The Carnegie Commission on the Future of Public Broadcasting in l979 challenged the country to rethink its vision of what broadcasting could be:

The United States is the only Western nation relying so exclusively upon advertising effectiveness as the gatekeeper of its broadcasting activities. The consequences of using the public spectrum primarily for commercial purposes are numerous, and increasingly disturbing. The idea of broadcasting as a force in the public interest, a display case for the best of America`s creative arts, a forum of public debate -- advancing the democratic conversation and enhancing the public imagination -- has receded before the inexorable force of audience maximization.11.

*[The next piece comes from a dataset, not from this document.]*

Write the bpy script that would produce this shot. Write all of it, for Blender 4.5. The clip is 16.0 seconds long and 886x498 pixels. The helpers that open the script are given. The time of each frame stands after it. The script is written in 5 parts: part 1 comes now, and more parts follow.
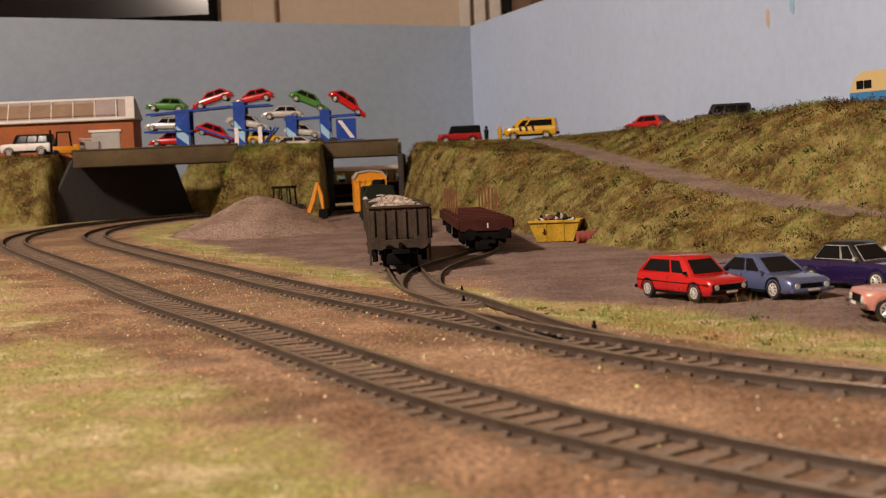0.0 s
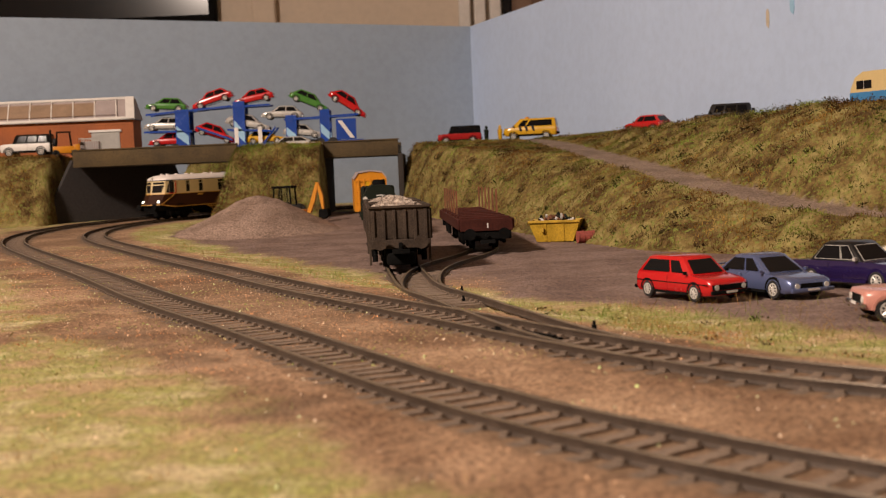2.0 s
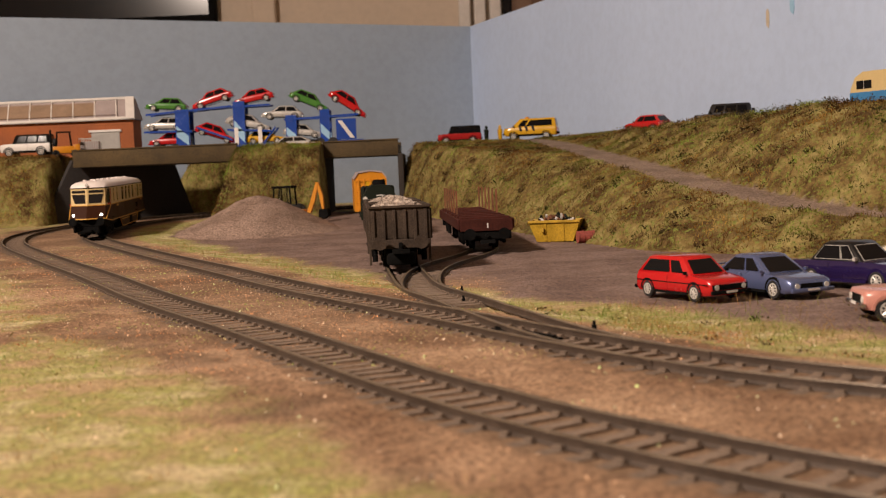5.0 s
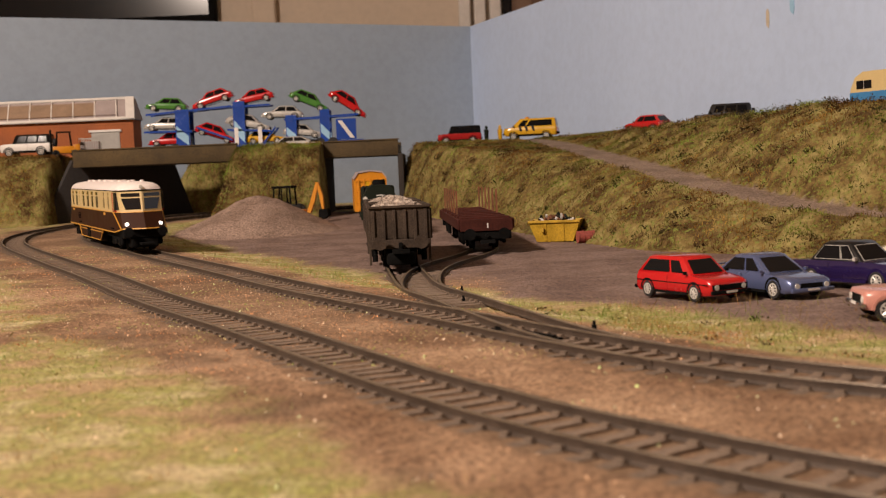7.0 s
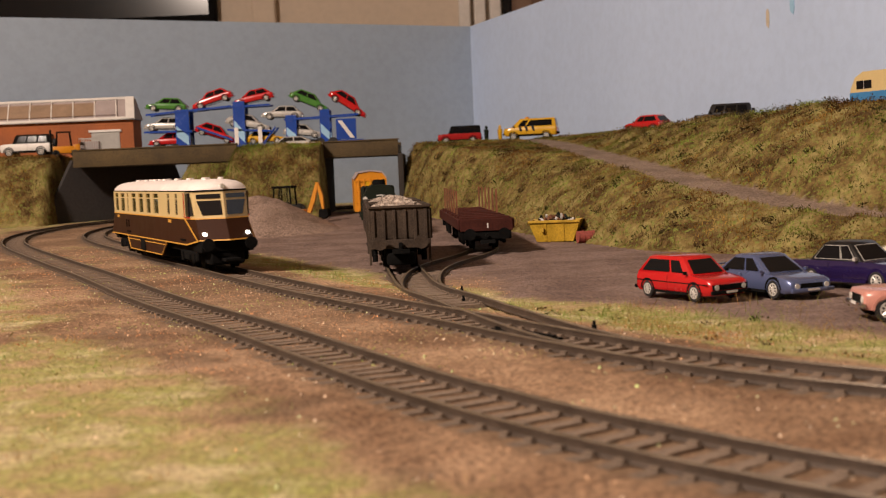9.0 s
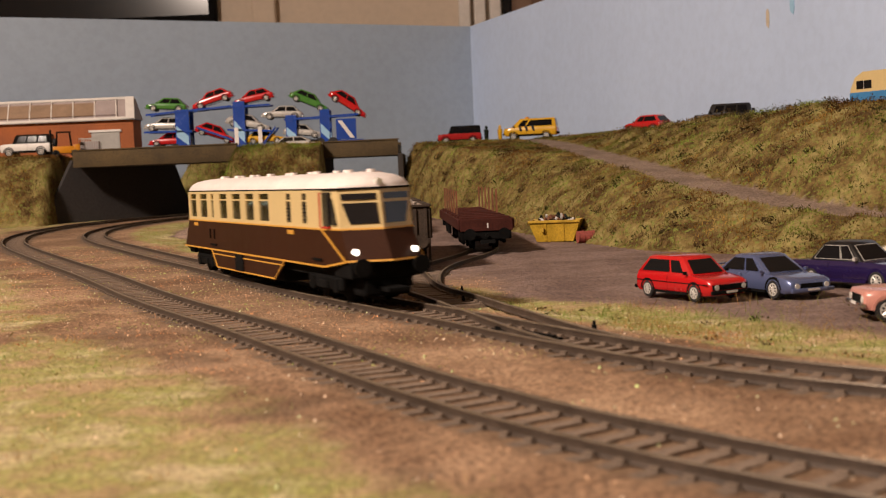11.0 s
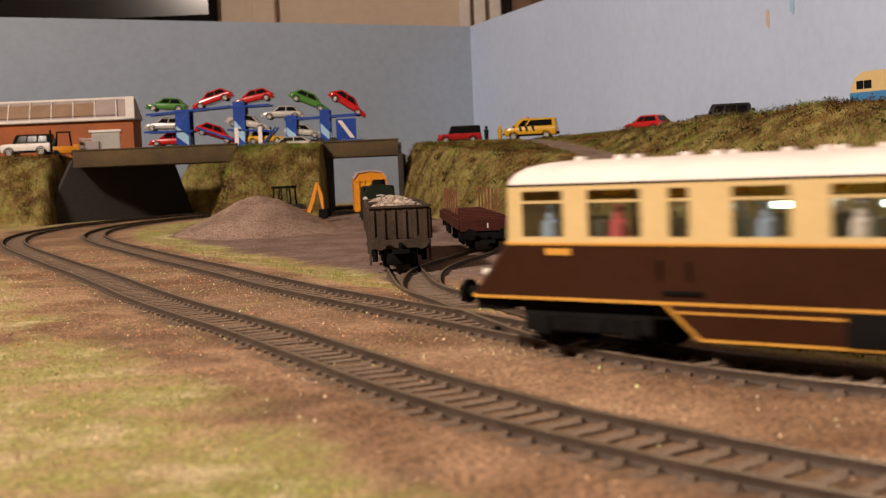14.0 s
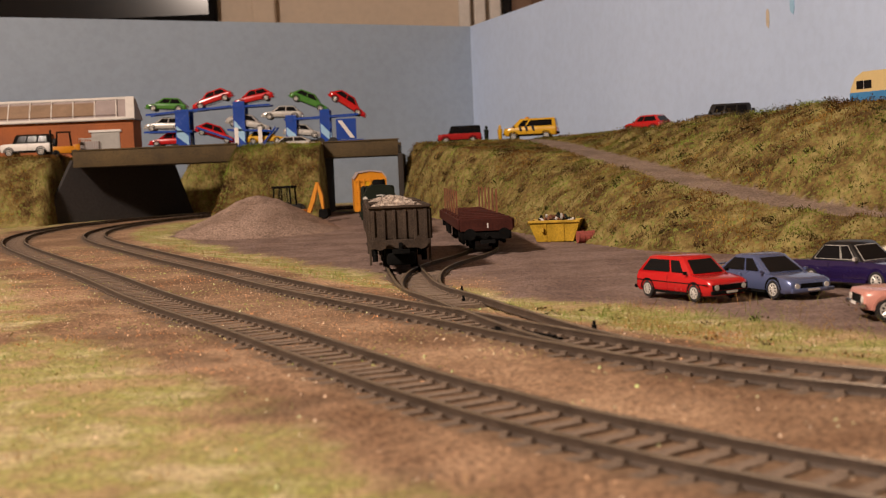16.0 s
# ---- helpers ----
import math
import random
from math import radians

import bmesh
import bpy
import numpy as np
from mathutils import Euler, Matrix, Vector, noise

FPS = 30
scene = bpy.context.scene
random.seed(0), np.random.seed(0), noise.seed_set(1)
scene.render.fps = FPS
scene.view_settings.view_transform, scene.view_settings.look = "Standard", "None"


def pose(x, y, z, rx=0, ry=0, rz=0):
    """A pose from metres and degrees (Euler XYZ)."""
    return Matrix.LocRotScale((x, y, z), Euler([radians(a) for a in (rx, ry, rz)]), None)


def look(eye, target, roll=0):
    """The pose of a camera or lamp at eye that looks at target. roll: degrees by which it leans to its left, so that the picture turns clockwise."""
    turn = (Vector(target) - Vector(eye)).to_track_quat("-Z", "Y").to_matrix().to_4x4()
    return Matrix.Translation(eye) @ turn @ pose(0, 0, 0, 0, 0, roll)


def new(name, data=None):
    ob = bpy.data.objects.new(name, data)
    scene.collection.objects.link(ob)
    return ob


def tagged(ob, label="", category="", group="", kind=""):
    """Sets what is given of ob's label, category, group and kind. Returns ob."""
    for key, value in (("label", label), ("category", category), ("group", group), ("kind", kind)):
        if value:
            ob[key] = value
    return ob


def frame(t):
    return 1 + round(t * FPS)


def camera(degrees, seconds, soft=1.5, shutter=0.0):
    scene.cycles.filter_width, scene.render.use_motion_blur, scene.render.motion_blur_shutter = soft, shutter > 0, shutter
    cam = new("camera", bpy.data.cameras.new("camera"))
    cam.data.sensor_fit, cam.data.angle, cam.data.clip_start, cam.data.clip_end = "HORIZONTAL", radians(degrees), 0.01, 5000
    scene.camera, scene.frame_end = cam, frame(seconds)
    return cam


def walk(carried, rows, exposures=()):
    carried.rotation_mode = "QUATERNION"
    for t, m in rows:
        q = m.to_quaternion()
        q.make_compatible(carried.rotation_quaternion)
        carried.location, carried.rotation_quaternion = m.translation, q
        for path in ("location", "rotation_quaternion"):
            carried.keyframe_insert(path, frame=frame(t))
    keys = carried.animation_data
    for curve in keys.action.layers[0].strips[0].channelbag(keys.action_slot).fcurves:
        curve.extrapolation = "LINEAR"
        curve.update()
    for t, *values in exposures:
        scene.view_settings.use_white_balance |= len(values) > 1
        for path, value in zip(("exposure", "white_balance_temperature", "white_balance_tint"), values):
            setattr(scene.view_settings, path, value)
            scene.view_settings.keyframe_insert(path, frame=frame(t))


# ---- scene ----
cam = camera(39.58, 16.0, soft=1.15, shutter=0.8)
EYE = (0.0, 0.0, 0.0468)
AIM = (0.0, 1.0, 0.0468 - 0.06495)
walk(cam, [(0.0, look(EYE, AIM, -2.463)), (16.0, look(EYE, AIM, -2.463))])
cam.data.dof.use_dof = True
cam.data.dof.focus_distance = 0.66
cam.data.dof.aperture_fstop = 38.0

# ---- light ----
world = bpy.data.worlds.new("room_air")
scene.world = world
world.use_nodes = True
world.node_tree.nodes["Background"].inputs[0].default_value = (1.0, 0.86, 0.7, 1)
world.node_tree.nodes["Background"].inputs[1].default_value = 0.012
scene.view_settings.exposure = 0.0


def area_lamp(name, at, aim, size, watts, colour):
    data = bpy.data.lights.new(name, "AREA")
    data.shape, data.size, data.energy, data.color = "DISK", size, watts, colour
    ob = new(name, data)
    ob.matrix_world = look(at, aim)
    return ob


area_lamp("ceiling_lamp_light", (-1.15, -0.45, 1.25), (-0.02, 0.8, 0.0), 0.2, 63.0, (1.0, 0.81, 0.68))


# ---- materials ----
def nodes_of(name):
    m = bpy.data.materials.new(name)
    m.use_nodes = True
    t = m.node_tree
    return m, t.nodes, t.links, t.nodes["Principled BSDF"]


def noise_node(N, K, scale, detail=4.0, rough=0.6, source=None):
    n = N.new("ShaderNodeTexNoise")
    n.inputs["Scale"].default_value = scale
    n.inputs["Detail"].default_value = detail
    n.inputs["Roughness"].default_value = rough
    if source is not None:
        K.new(source, n.inputs["Vector"])
    return n


def ramp_node(N, K, source, stops):
    r = N.new("ShaderNodeValToRGB")
    el = r.color_ramp.elements
    while len(el) < len(stops):
        el.new(0.5)
    for e, (p, c) in zip(el, stops):
        e.position, e.color = p, (*c, 1)
    K.new(source, r.inputs["Fac"])
    return r


def mixed(N, K, fac, a, b, mode="MIX"):
    m = N.new("ShaderNodeMix")
    m.data_type, m.blend_type = "RGBA", mode
    for sock, val in ((m.inputs["Factor"], fac), (m.inputs["A"], a), (m.inputs["B"], b)):
        if isinstance(val, (int, float)):
            sock.default_value = val
        elif isinstance(val, tuple):
            sock.default_value = (*val, 1)
        else:
            K.new(val, sock)
    return m.outputs["Result"]


def bumped(N, K, B, height, strength, dist):
    b = N.new("ShaderNodeBump")
    b.inputs["Strength"].default_value = strength
    b.inputs["Distance"].default_value = dist
    K.new(height, b.inputs["Height"])
    K.new(b.outputs["Normal"], B.inputs["Normal"])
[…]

In all probability it will be necessary for us to go to the economic roots of the problem before solutions become workable. Government will need to perform new roles in subsidizing alternatives to the communication media we now have. It will have to provide a substantial and continuing financial base for public broadcasting. It will be required to create and maintain an open marketplace of ideas.

Open communication is necessary to our social structure, and essential to maintaining national stability as well as allowing for social reform. We cannot hope to approach the problems of the 21st century in America successfully until our communication processes are genuinely open and the original meaning and intent of the First Amendment two centuries ago is realized in the communication media of today.

 

REFERENCES:

1. Ronald A. Cass, Revolution in the Wasteland (Charlottesville: University Press of Virginia, l981), p. 61.

2. Ibid., p. 13.

3. Ibid., p. 45.

4. Ibid., p. 69.

5. Ibid., p. 53.

6. Eric Barnouw, The Image Empire (New York: Oxford University Press, l970), p. 335.

7. Anne W. Branscomb, "An Outsider Looking into the Poverty of Public Broadcasting," address at the National Association of Educational Broadcasters, 14 November l977.

8. Anne W. Branscomb and Maria Savage, "The Broadcast Reform Movement: At the Crossroads," Journal of Communication, 28/4, 1978, pp.30-31.

9. Ibid., p. 34.

10. "The Public Trust," the Carnegie Commission on the Future of Public Broadcasting, (l979), p. 21.